The Final Visit to the ER

The sheer technical ambition of Jackass: Best and Last appears to be a massive leap forward. One sequence features a guest appearance from Eric André, who has evolved into an honorary member of the troupe, involved in a "magic trick" that concludes with a storefront window being reduced to dust. The cameras are better and the stunts are larger, yet the jokes remain as gloriously juvenile as they were when the first episode aired on MTV in October 2000. That refusal to grow up is exactly what the fans are paying for.

"It’s a natural place to end," Knoxville told Rolling Stone in a brief statement released alongside the trailer. "What we do is absolutely awful for the crew’s physical safety." The trailer concludes with the date June 26, 2026, superimposed over a cinematic shot of the entire crew—cast, camera operators, and producers—walking away from a colossal explosion in slow motion.
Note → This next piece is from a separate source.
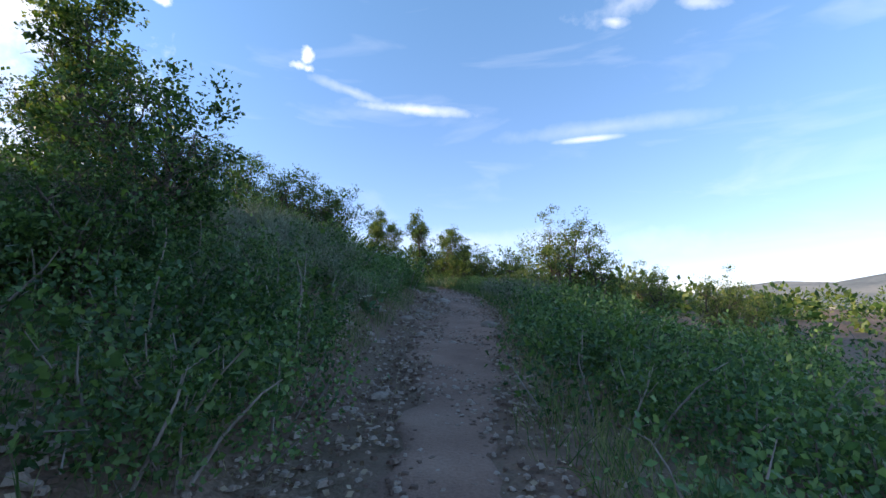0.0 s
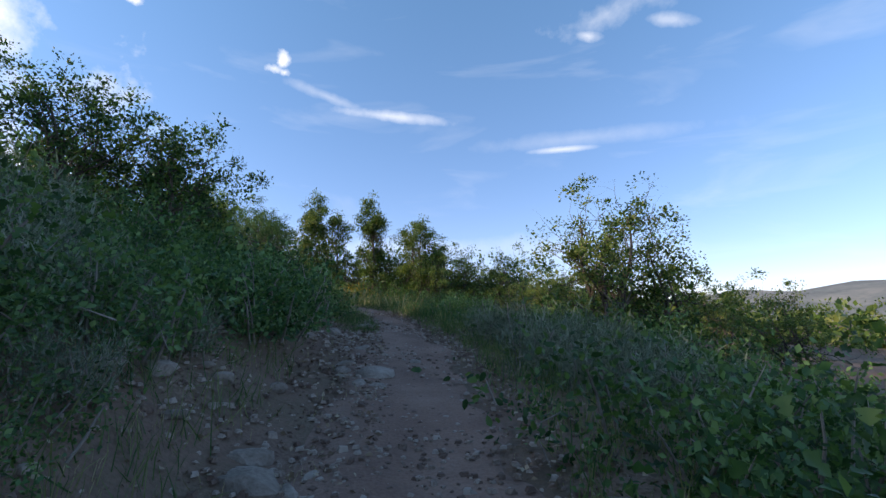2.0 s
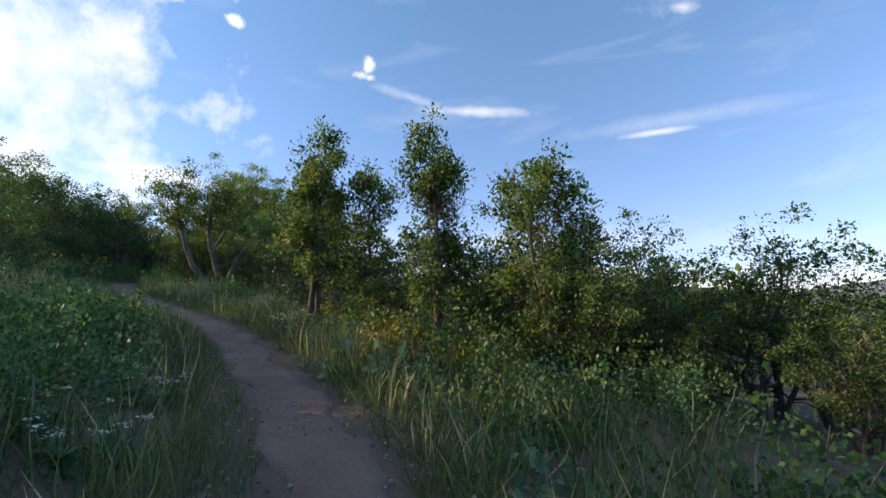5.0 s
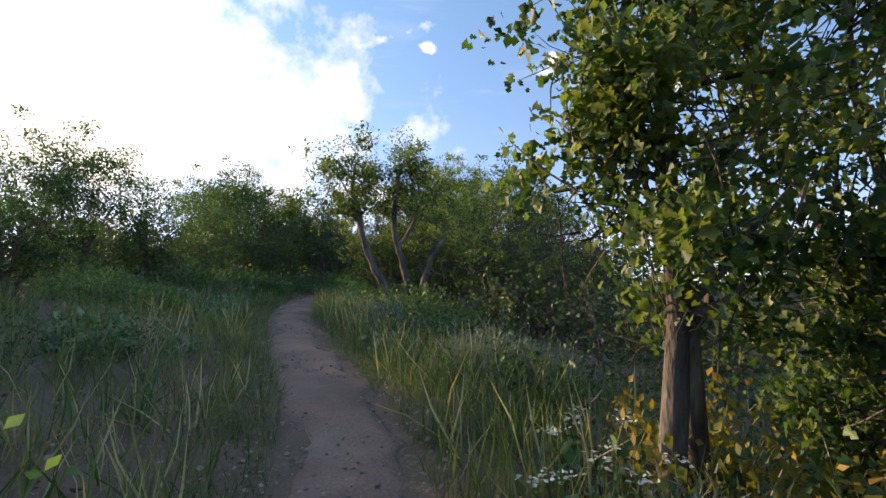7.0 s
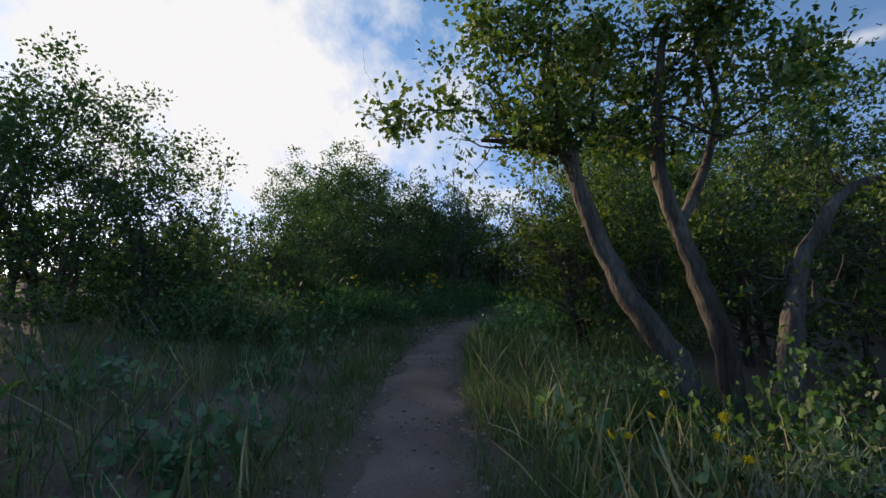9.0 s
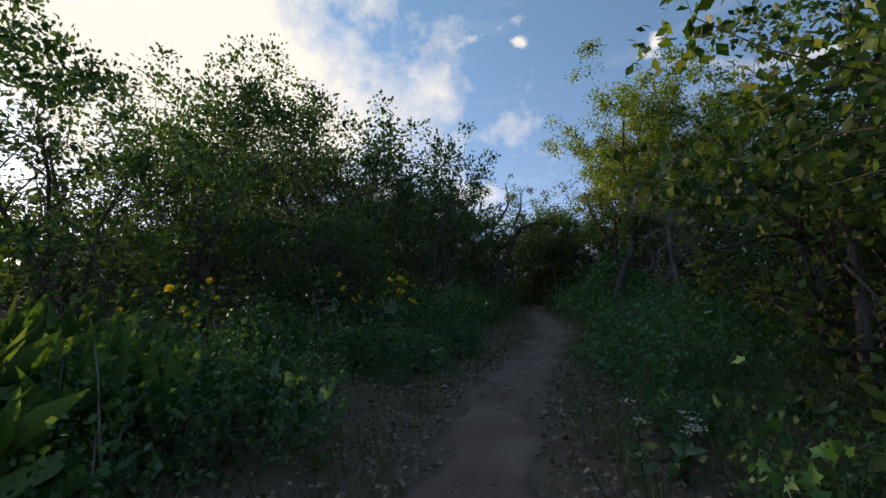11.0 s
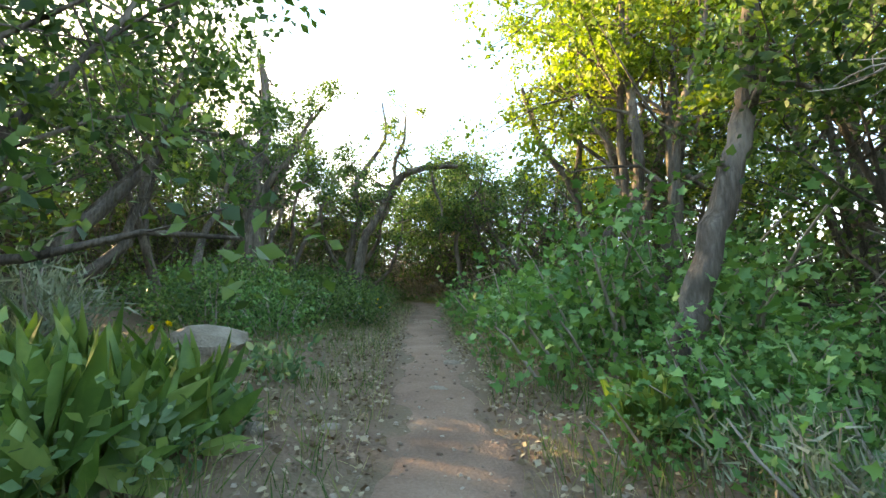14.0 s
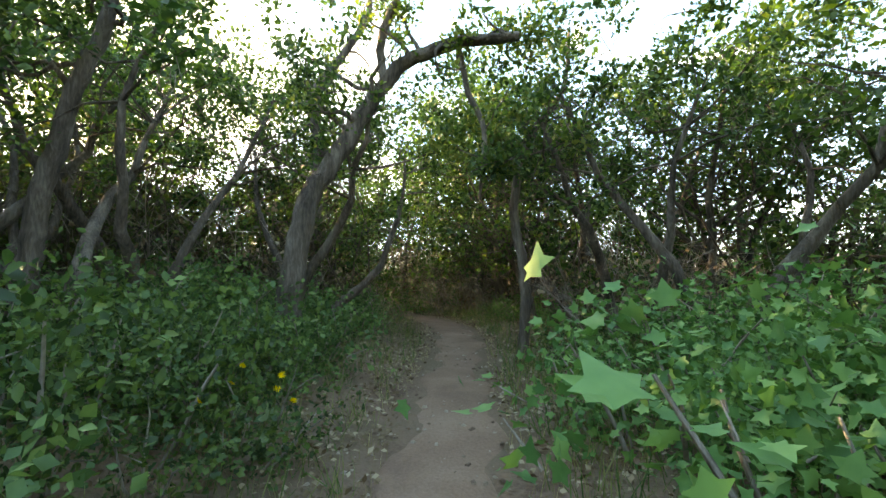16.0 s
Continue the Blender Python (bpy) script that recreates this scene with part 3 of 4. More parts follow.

In a perfect distillation of the series, one of them trips over a stray pebble and falls flat on their face. It is epic, it is ridiculous, and it is grounded in the universal comedy of a well-timed stumble.

As the countdown to June begins, the Jackass crew is gearing up for a global press tour that promises to be as unhinged as the film itself. With this being the definitive end of the road, the gloves are officially off. If the trailer is any indication, Jackass: Best and Last will be a fitting, filthy, and surprisingly heartfelt goodbye to the greatest band of idiots to ever grace the silver screen. Grab your popcorn and some smelling salts—this is going to be a bumpy ride.